■ **WHAT THE EXERCISE ASKS**
Copy out the whole listing exactly as written, leaving the pictures behind.
begin SOURCE DATA
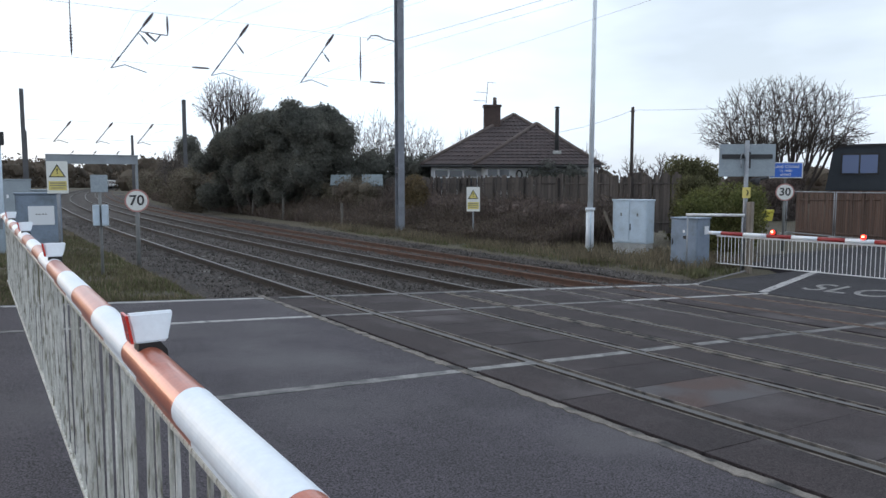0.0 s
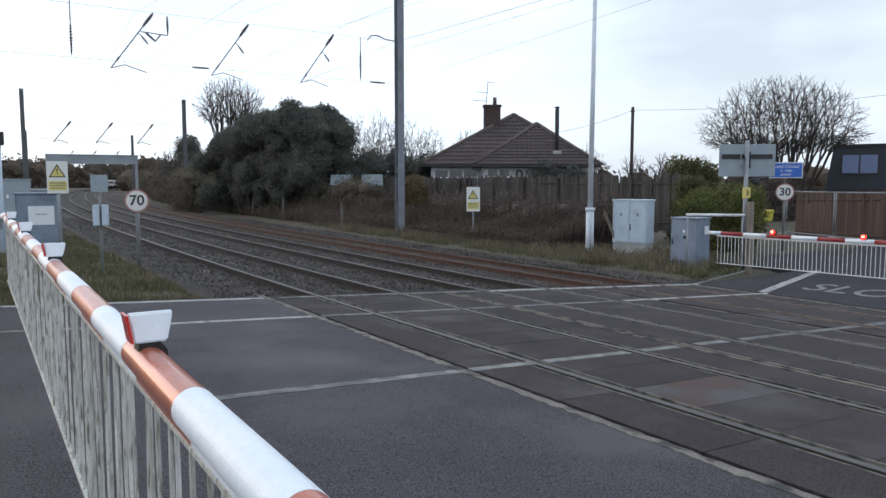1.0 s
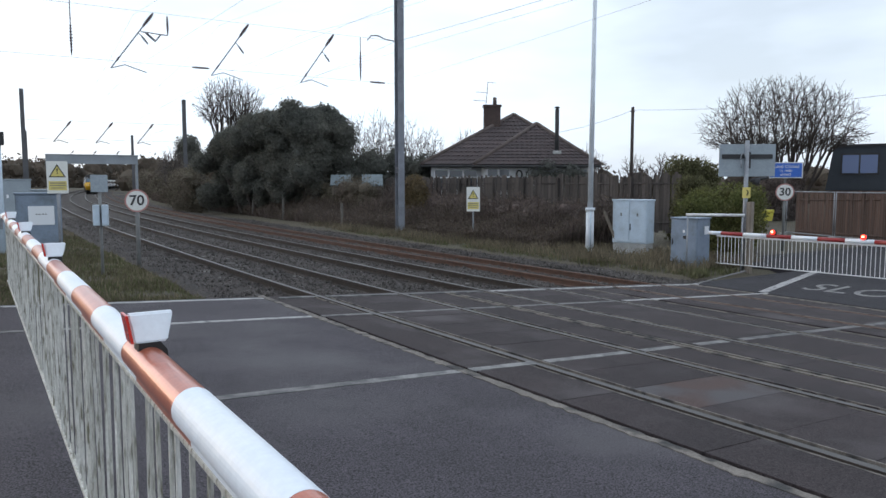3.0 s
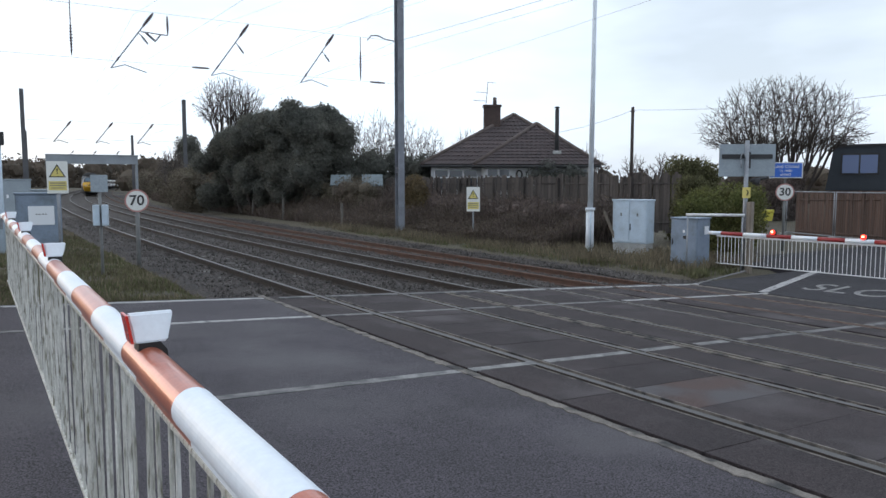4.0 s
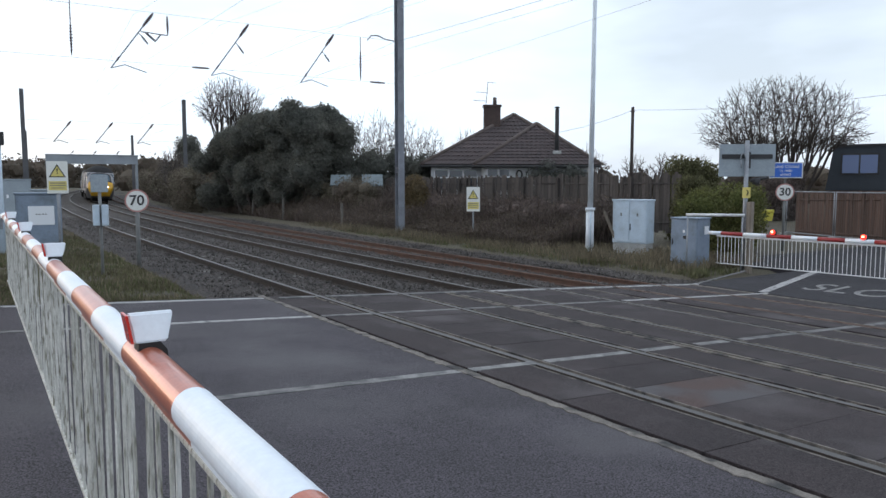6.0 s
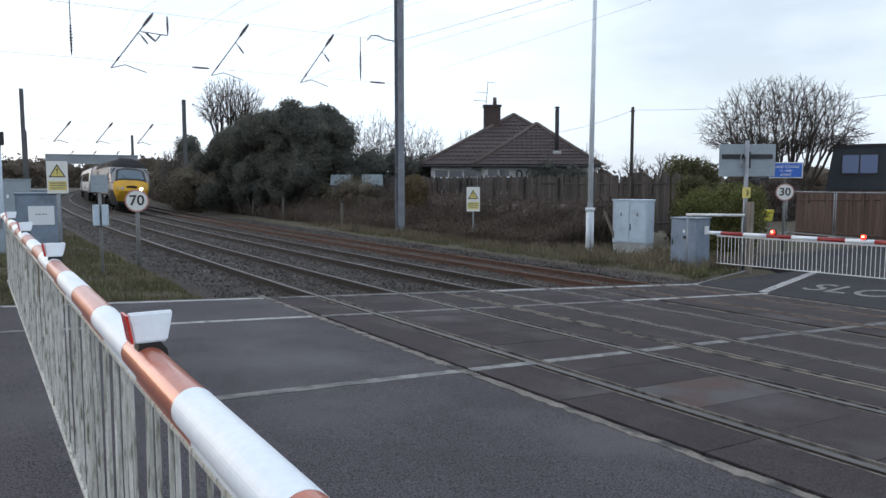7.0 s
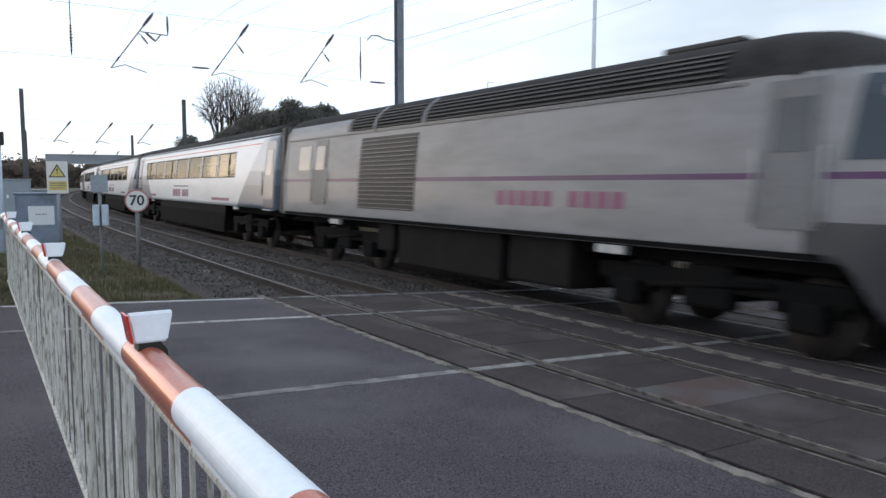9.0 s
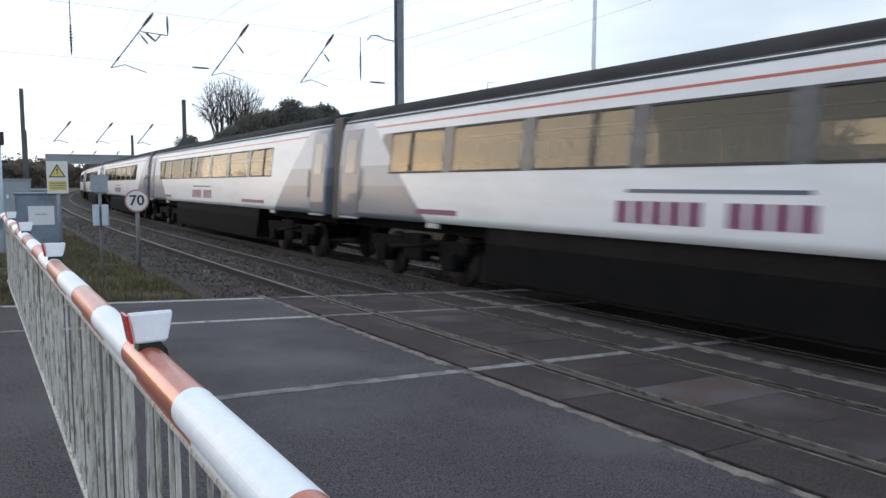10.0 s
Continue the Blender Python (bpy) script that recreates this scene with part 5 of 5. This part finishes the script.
end SOURCE DATA
■ **RESPONSE TO THE TASK**
0.0 s
1.0 s
3.0 s
4.0 s
6.0 s
7.0 s
9.0 s
10.0 s
Continue the Blender Python (bpy) script that recreates this scene with part 5 of 5. This part finishes the script.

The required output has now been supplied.